Her enlightened permissive government, which assured her subjects a fair trial and placed women and children’s rights far ahead of their time, earned her the loyalty of her subjects – and their complicity in her secrets. This notwithstanding, though her subjects might have sympathized with her on a personal level, the tide of nationalist fervor which Napoleon had unleashed on the Italian peninsula disturbed any sense of security she might have deserved. Well aware that her days were numbered as a foreign sovereign, Marie-Louise fought to hold on to her ducal seat. The revelation of the double life that she had been forced to lead by the allies’ treatment of her and by prevailing morality scandalized Europe. Humiliation was compounded by tragedy, the death of her son by Napoleon sparking controversy. Trying desperately to ride the surge of patriotism fueled by the operas of her subject, Giuseppe Verdi, Marie-Louise refused to implement the reactionary oppressive measures adopted beyond her borders and did her best to spare her subjects the political trials and the brutal sentences exacted elsewhere. The patriots would not give up, and chased her out of Parma.
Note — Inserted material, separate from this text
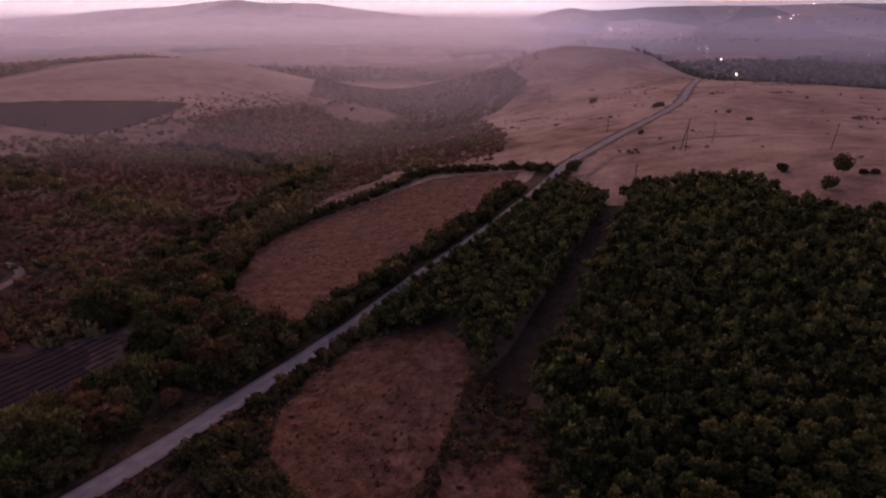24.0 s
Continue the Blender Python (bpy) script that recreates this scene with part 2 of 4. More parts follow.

Austrian bayonets restored her, but thereafter her life was precarious. Within a fortnight of her death, revolution spread across the Italian peninsula, her children pitched against one another in the struggle for Italian unification.
Alan Palmer tells the tale of Marie-Louise – sometime Empress of the French, foolish though kind Duchess of Parma – with sympathy (perhaps too much) and understanding. A well-written and much-needed addition to the corpus of Napoleonic studies, Napoleon & Marie Louise: The Second Empress would make a fine addition to anyone’s library.